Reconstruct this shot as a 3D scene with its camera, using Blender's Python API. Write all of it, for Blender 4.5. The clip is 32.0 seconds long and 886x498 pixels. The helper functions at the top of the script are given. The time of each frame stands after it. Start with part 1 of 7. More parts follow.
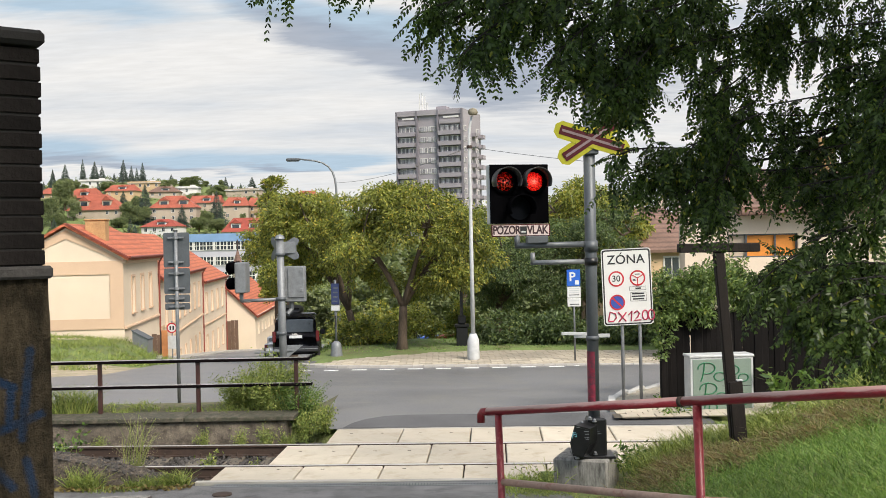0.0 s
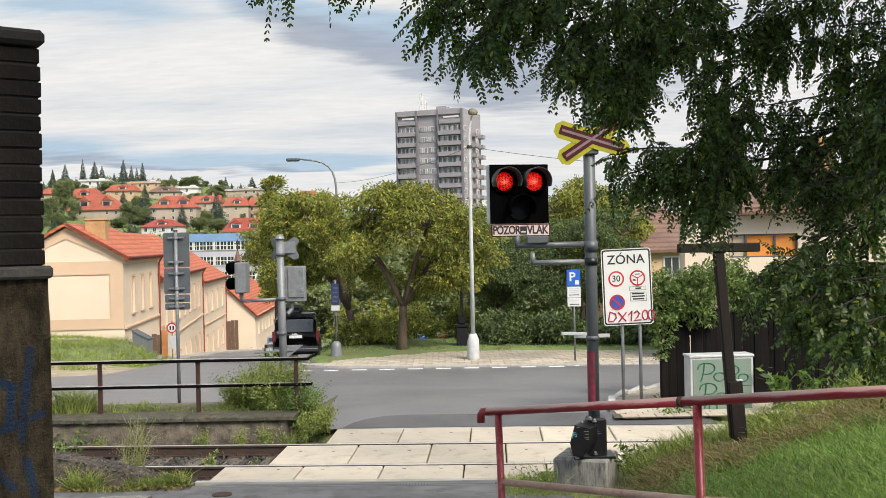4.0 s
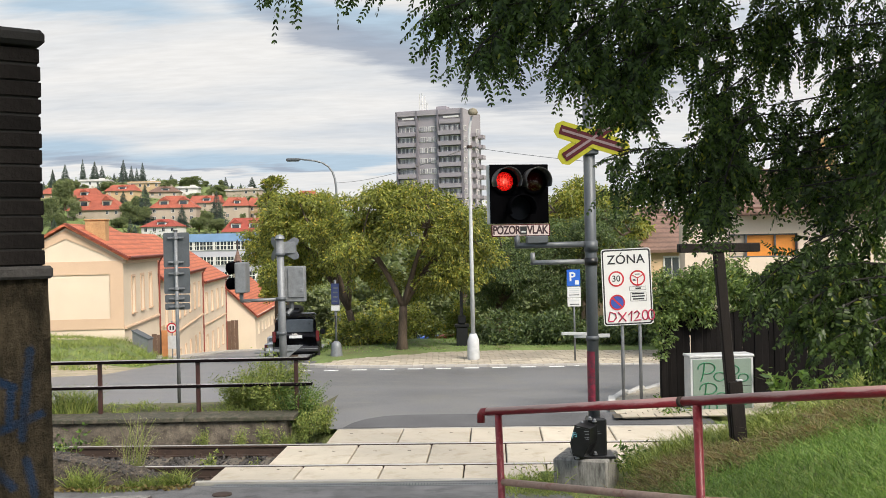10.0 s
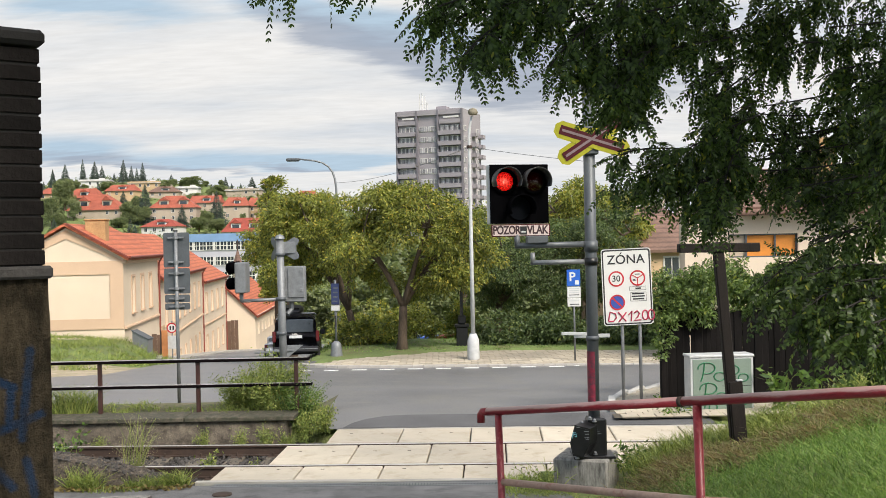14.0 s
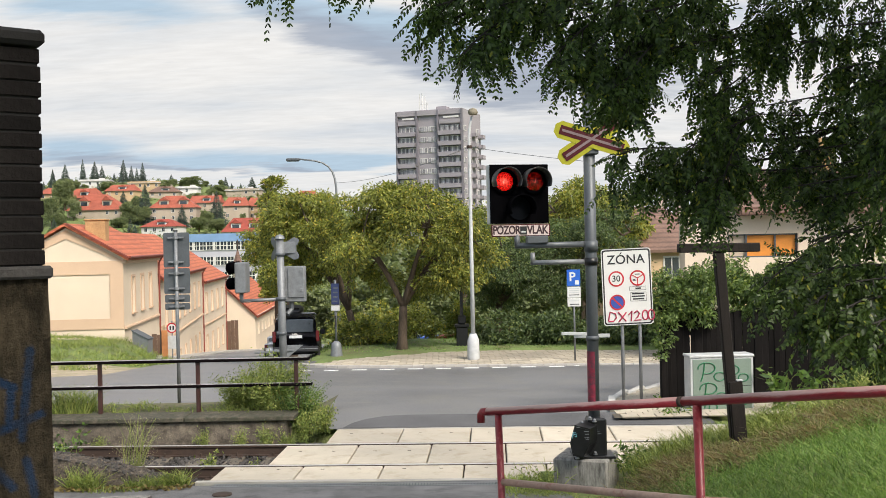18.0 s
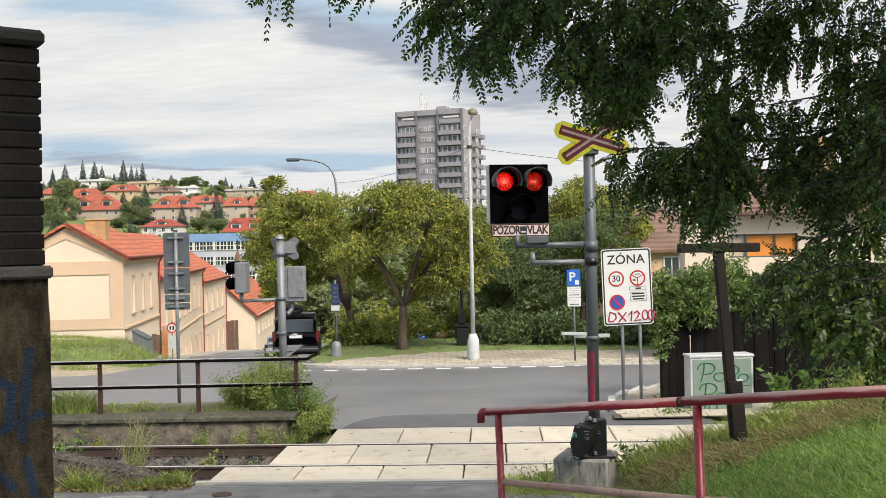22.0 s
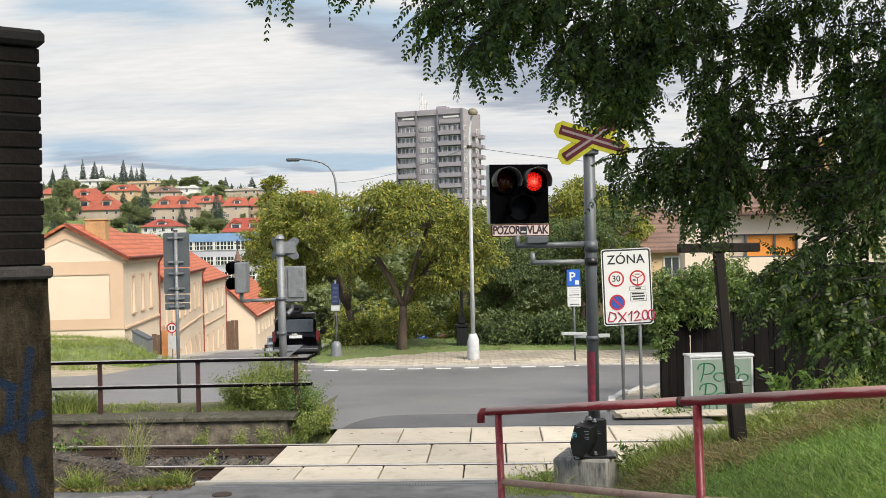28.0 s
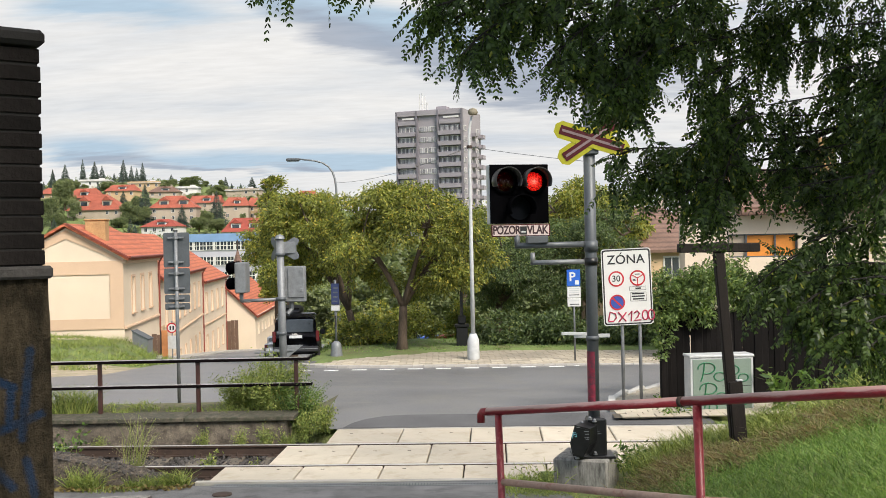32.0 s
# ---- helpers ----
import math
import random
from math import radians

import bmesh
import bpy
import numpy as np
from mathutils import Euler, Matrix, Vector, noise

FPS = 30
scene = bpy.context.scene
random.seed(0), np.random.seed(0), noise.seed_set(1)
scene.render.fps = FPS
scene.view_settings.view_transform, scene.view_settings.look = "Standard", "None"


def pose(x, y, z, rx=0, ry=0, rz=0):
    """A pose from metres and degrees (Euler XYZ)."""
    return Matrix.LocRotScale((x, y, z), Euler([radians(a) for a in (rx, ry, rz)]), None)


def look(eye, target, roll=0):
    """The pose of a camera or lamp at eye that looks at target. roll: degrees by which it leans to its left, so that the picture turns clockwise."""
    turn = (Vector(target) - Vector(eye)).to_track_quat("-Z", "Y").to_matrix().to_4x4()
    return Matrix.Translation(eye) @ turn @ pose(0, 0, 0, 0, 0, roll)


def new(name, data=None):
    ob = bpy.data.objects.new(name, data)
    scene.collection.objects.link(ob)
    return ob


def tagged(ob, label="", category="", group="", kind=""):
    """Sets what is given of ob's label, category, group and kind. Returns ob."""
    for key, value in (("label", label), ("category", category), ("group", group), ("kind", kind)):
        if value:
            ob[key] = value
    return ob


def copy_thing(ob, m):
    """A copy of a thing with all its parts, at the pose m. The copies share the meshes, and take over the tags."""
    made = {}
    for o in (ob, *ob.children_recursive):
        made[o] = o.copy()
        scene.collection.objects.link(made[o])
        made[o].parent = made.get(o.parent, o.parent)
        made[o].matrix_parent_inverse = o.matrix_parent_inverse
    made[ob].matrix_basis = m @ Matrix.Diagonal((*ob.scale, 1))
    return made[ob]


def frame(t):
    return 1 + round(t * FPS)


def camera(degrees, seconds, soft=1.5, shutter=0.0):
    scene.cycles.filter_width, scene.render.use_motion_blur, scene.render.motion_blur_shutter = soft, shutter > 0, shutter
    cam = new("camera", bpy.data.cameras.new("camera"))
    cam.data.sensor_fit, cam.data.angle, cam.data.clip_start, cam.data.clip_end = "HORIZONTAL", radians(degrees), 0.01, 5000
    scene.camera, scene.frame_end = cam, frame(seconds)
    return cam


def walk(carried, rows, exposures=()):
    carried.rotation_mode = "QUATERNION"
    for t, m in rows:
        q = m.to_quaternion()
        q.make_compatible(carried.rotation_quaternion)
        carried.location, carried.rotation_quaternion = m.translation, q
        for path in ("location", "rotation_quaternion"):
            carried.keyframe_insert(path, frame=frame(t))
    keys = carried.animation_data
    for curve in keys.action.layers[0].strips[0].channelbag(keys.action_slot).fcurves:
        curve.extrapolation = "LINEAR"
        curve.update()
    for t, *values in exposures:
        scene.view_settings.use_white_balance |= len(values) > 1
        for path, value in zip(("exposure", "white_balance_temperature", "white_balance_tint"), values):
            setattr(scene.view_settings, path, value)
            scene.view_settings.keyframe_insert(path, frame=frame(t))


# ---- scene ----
# ---- camera: a fixed stand on the ramp above the crossing ----
cam = camera(48.3, 32.0, soft=0.25)
STAND = look((0.0, 0.0, 3.3), (0.0, 100.0, 3.3 - 0.914), -1.2)
walk(cam, [(0.0, STAND), (32.0, STAND)])

# ---- world, sun, exposure ----
SUN_EL, SUN_AZ = radians(44), radians(143)
world = bpy.data.worlds.new("sky")
scene.world = world
world.use_nodes = True
wn, wl = world.node_tree.nodes, world.node_tree.links
wn.clear()
sky = wn.new("ShaderNodeTexSky")
sky.sky_type, sky.sun_disc, sky.sun_elevation, sky.sun_rotation = "NISHITA", False, SUN_EL, SUN_AZ
sky.air_density, sky.dust_density = 1.0, 2.0
wmix = wn.new("ShaderNodeMix")
wmix.data_type = "RGBA"
wmix.inputs[0].default_value = 0.62
wmix.inputs[7].default_value = (5.0, 5.9, 7.0, 1)
wl.new(sky.outputs[0], wmix.inputs[6])
wbg = wn.new("ShaderNodeBackground")
wbg.inputs[1].default_value = 0.14
wout = wn.new("ShaderNodeOutputWorld")
wl.new(wmix.outputs[2], wbg.inputs[0])
wl.new(wbg.outputs[0], wout.inputs[0])

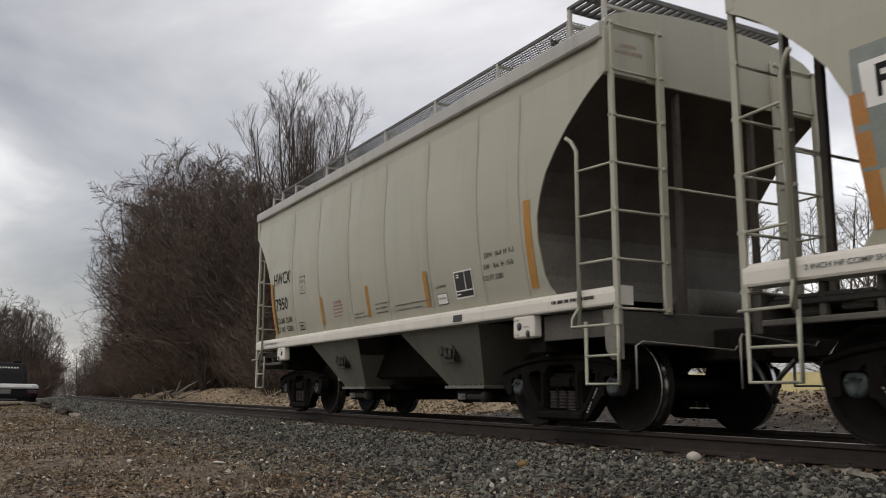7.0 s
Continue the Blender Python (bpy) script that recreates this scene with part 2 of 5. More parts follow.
def on_track(s, lat=0.0):
    """The place s metres along the track (away from the camera) and lat metres beyond it, and the heading."""
    q = s / 0.5
    i = math.floor(q)
    w = q - i
    a, b = LINE[i], LINE[i + 1]
    x, y, turn = (a[j] * (1 - w) + b[j] * w for j in range(3))
    h = U * math.cos(turn) + N * math.sin(turn)
    n = N * math.cos(turn) - U * math.sin(turn)
    p = N * (DIST + y) + U * x + n * lat
    return p, h, n


def smooth_step(a, b, x):
    t = min(max((x - a) / (b - a), 0), 1)
    return t * t * (3 - 2 * t)


def lay(s, lat):
    """The height of the ground above the rail heads there."""
    z = -0.175 - 0.035 * (1 - smooth_step(1.25, 1.5, abs(lat)))
    if lat < 0:
        z -= 0.22 * smooth_step(2.0, 4.2, -lat) + 0.10 * smooth_step(4.2, 7, -lat)
        z += 0.10 * noise.noise((s * 0.25, lat * 0.3, 1)) * smooth_step(3.5, 5.5, -lat) + 0.035 * noise.noise((s * 1.1, lat * 1.1, 4)) * smooth_step(1.6, 3, -lat)
        z += 0.28 * smooth_step(13, 29, s) * smooth_step(3.7, 5.2, -lat) * (1 - smooth_step(32, 60, s))
        z += 0.5 * smooth_step(14, 40, -lat)
    else:
        near = 1 - smooth_step(13, 27, s)
        z -= 0.30 * smooth_step(1.8, 3.6, lat) * (1 - near)
        z += near * (0.60 + 0.16 * noise.noise((s * 0.5, 3, 5)) + 0.10 * noise.noise((s * 1.3, lat, 6))) * smooth_step(2.0, 7.4, lat)
        z += (1 - near) * (1.05 + 0.25 * noise.noise((s * 0.22, 3, 0)) + 0.13 * noise.noise((s * 0.9, 7, 0))) * smooth_step(6.2, 9.2, lat + 1.7 * smooth_step(35, 60, s))
        z += 0.05 * noise.noise((s * 0.9, lat * 0.9, 2)) * smooth_step(2, 4, lat)
        z += 1.6 * smooth_step(9, 45, lat)
    return z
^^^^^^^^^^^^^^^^
* [Task] Everything from the first line to the line with "import random" must be repeated exactly, and nothing else. Leave the pictures out.

* [Full output]
Reconstruct this shot as a 3D scene with its camera, using Blender's Python API. Write all of it, for Blender 4.5. The clip is 32.0 seconds long and 886x498 pixels. The helper functions at the top of the script are given. The time of each frame stands after it. Start with part 1 of 7. More parts follow.
0.0 s
4.0 s
10.0 s
14.0 s
18.0 s
22.0 s
28.0 s
32.0 s
# ---- helpers ----
import math
import random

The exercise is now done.